Dosen sastra tersebut juga memaparkan bahwa maraknya puisi dan kutipan-kutipan puitis di Instagram maupun media sosial lainnya memungkinkan terjadinya penafsiran bebas terhadap arti puisi itu sendiri. Hingga terkadang beberapa estetika yang seharusnya ada dalam puisi justru hilang dengan sengaja atau bahkan tanpa disadari oleh si pembuat puisi itu sendiri.

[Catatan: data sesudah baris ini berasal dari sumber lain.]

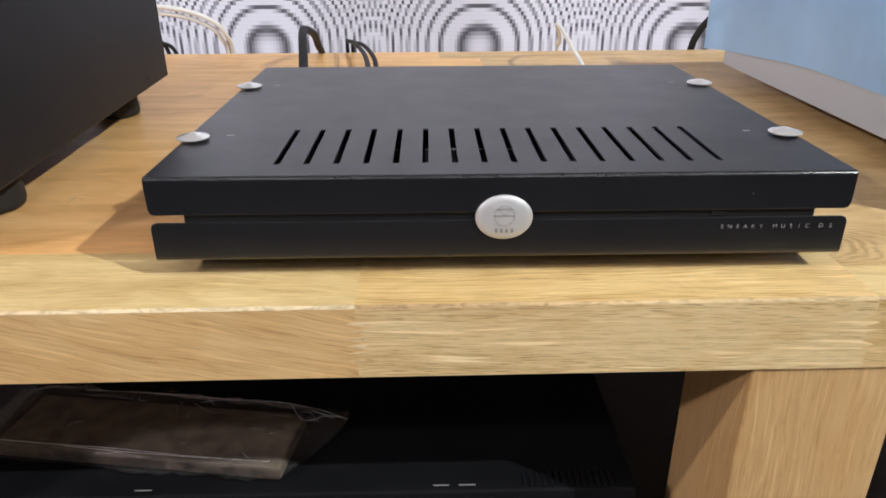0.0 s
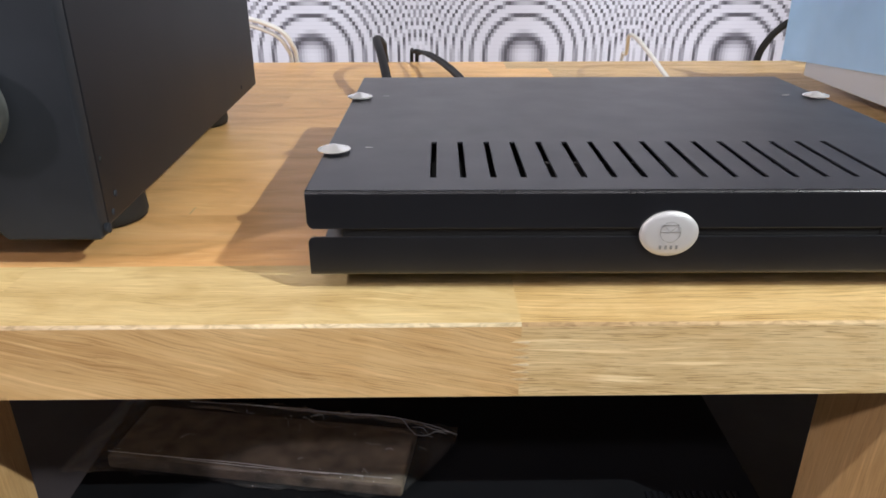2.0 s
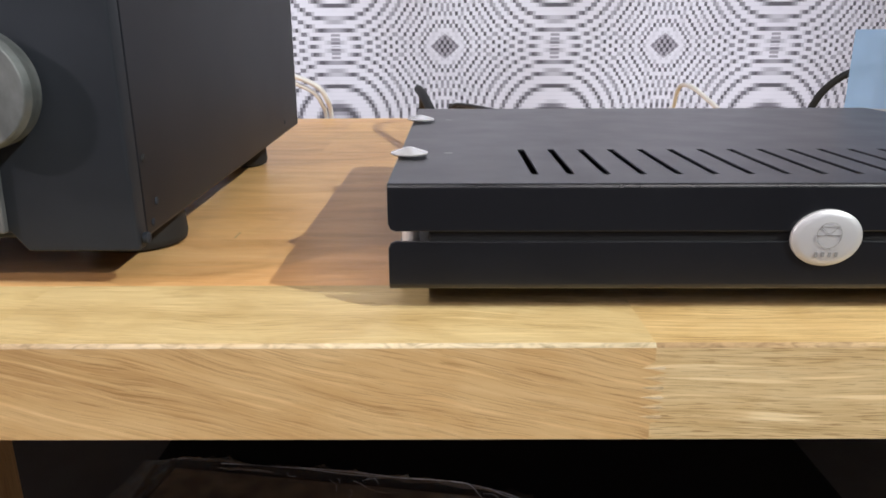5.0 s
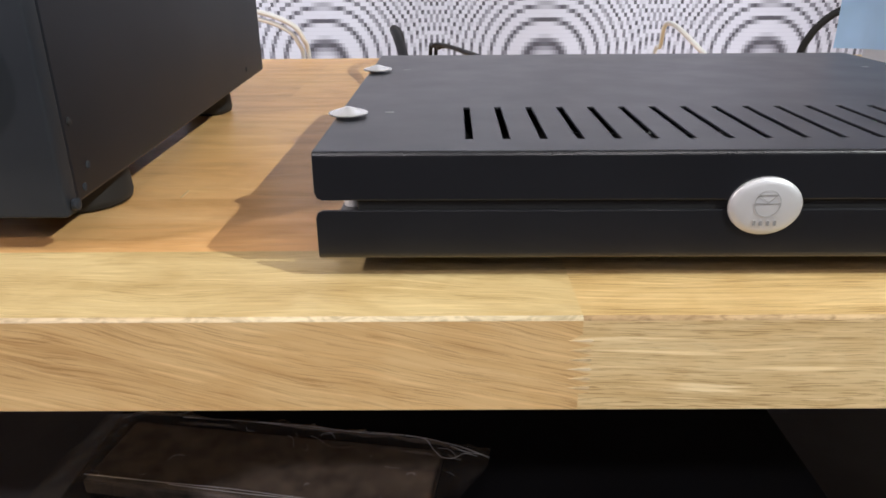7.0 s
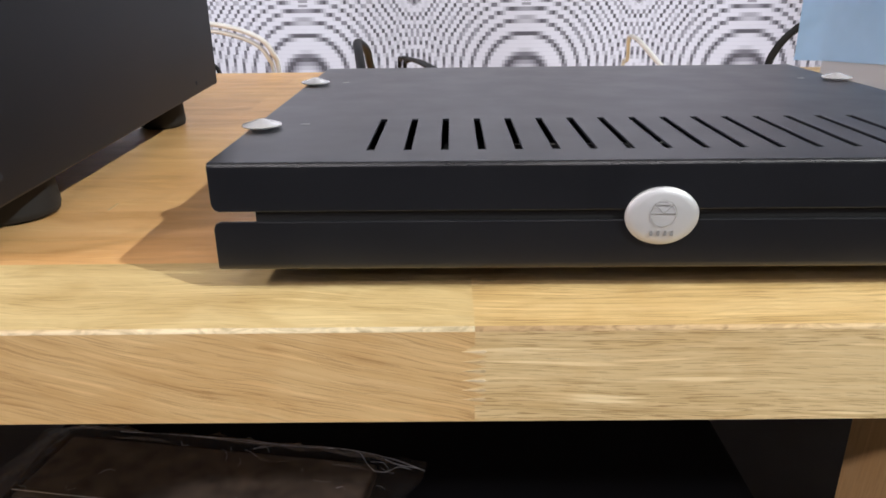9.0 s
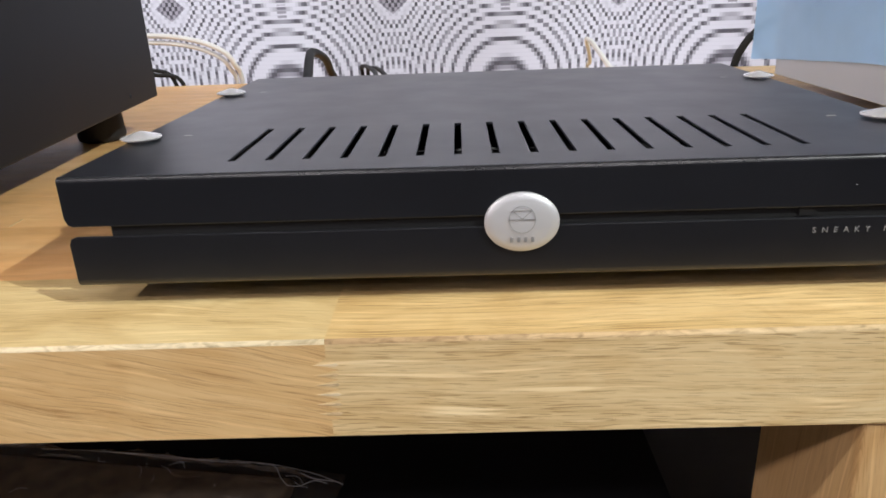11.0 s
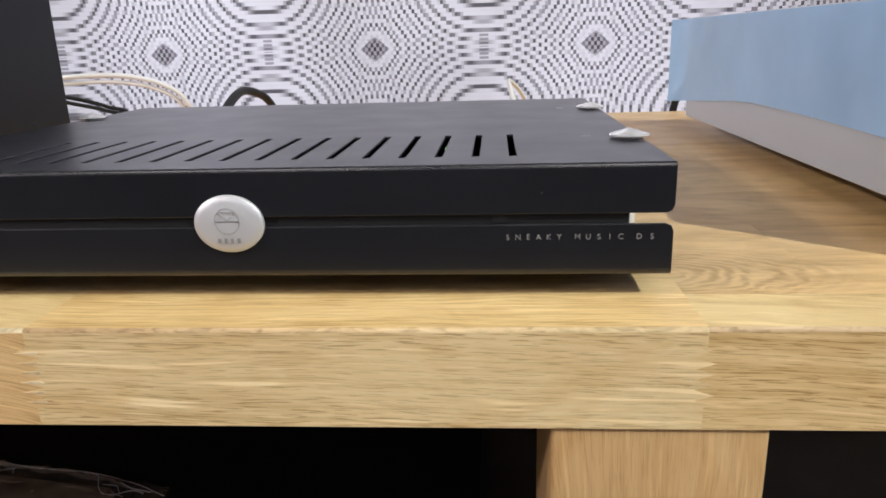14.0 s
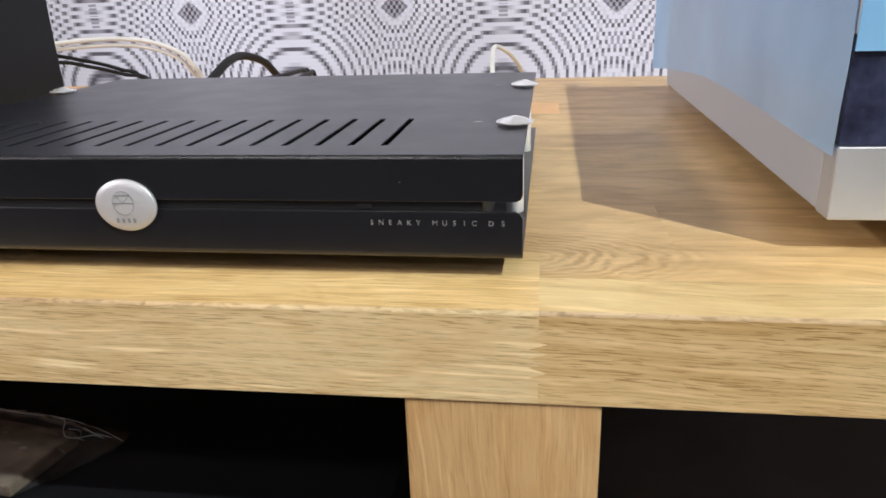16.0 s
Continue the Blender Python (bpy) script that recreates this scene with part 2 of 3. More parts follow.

Beliau juga memberikan beberapa tips dan saran menulis bagi penulis pemula untuk tetap bisa konsisten dalam menulis. Pertama, apa yang ingin disampaikan dari tulisan tersebut harus jelas membicarakan perihal apa. Dan yang kedua menulis puisi tidak mesti saat galau, karena nanti akan repot ketika tidak galau justru tidak akan bisa menulis.
Selain itu stigma mengenai menulis puisi adalah galau juga harus dihilangkan karena dengan tidak galau pun kita sebenarnya tetap bisa menulis. Lalu yang selanjutnya persoalan bahasa maupun persoalan estetika, karena puisi merupakan bagian dari seni menulis maka persoalan bahasa dan estetika ini jangan dihilangankan. Tetap harus dipelajari oleh para penulis pemula sehingga nanti bisa memunculkan puisi-puisi yang lebih baik.
Semoga tips dan saran tersebut dapat diterapkan oleh fresh reader semua yang tertarik terhadap puisi.Jangan lupa untuk tetap peka untuk diri sendiri maupun lingkungan sekitar merupakan salah satu cara untuk bisa mengemukakan isi kepala menjadi sebuah tulisan yang dapat dinikmati oleh orang lain. Karena raga bisa saja mati namun kata-kata akan tetap tinggal dan abadi.